Roman AKA Romoto from Slovakia has been an amateur bike builder since 1978 and, as you can imagine, has several builds under his belt, but the one that has caught our eye here at The Bike Shed is this Kawasaki ZR7 based Cafe Racer. Here's how she looked when she arrived.

It’s actually quite an obvious modern donor to build a reliable custom from, with an air cooled engine that runs on carbs suspended in a double cradle tubular steel frame and simple shapes to work with.

During last winter Roman cut down the sub frame and welded the subframe from a Ducati SR2 onto the bike, from which he hung a monoshock and single sided swingarm from the same Duc. It’s a very neat job.

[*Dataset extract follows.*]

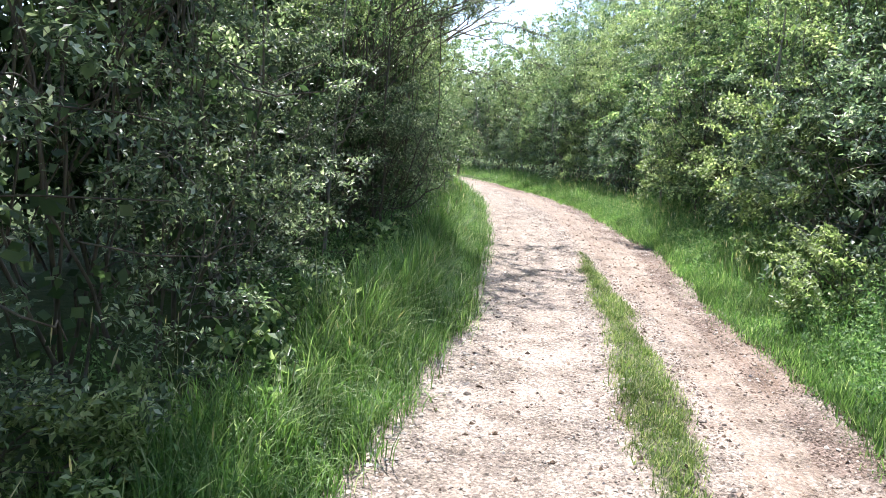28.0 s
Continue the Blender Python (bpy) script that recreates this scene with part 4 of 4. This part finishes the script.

The upside down forks are also donated by the Duc, so in terms of chassis parts it’s all-Italian performance and class. The tank needed a little modification, plus the seat, solid screen and a few other bits and pieces. Obviously all the electrics had to be tucked away to clean up the subframe and allow the monoshock to take up that space.

Roman insisted on a classic style pipe, but in contrast to that he fitted a digital dash and LED turn signals, which seems appropriate on this very modern retro build. Roman wanted a practical bike that works, plus he also wanted it to be as comfortable as possible (which as we all know, is not the norm on most cafe racers), so the riding position isn‘t too radical and the seat is well padded.

Paint is Lotus Racing Green and Whiskey Tulamor Dew Gold. A lot of you guys comments are about price and we usually reply along the lines of "how log is a piece of string?", but with this build Roman is happy to share, telling us this build cost 3,700 Euros for the bike and parts, plus around 300 hours of work. So far the bike has only covered 600 kilmeters as it was only finished late last autumn, and Europe doesn't provide he warmest winters, but we imagine the wheels will be turning again come the spring.

Sadly (or happily, depending on your point of view) this bike is for sale, as Roman can only justify building one bike at a time, and we guess he wants to start his next project. Great work Roman, and thanks to Roman’s son for the photos.